In 2017, David Jubb, sole shareholder of Pyxis’s predecessor corporations, sought a tax-free capital dividend strategy to pay off a shareholder loan.
The plan required a $1.4M dividend through a corporate chain, assuming sufficient Capital Dividend Account (CDA) balances.
Accountants failed to review prior tax records, missing a $323,893 CDA deficit in Edgecombe Inc., making the dividend partially taxable.
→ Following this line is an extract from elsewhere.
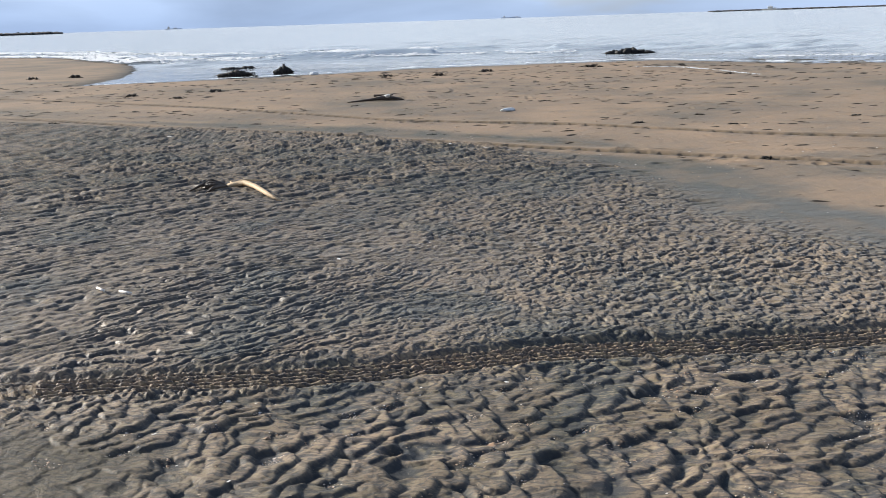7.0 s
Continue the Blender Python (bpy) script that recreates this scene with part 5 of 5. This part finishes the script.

CRA issued a 60% tax penalty on the excess amount. Pyxis sought rectification of corporate records to reflect a $1,723,893 dividend, claiming it aligned with their intent.
Superior Court Decision
The judge granted rectification, citing Fairmont Hotels (2016 SCC 56), interpreting the intent as ensuring Jubb received $1.4M tax-free.
Court of Appeal Decision
Appeal Allowed – Rectification Denied.
Reasons:
Rectification applies only when a document fails to reflect an actual agreement, not to correct tax mistakes.
The corporate resolutions accurately recorded the agreed-upon transactions.
Fairmont Hotels and Collins Family Trust (2022 SCC 26) confirm rectification cannot be used to reverse tax consequences.
Result: CRA tax assessment upheld; Pyxis liable. Attorney General awarded $25,000 in costs.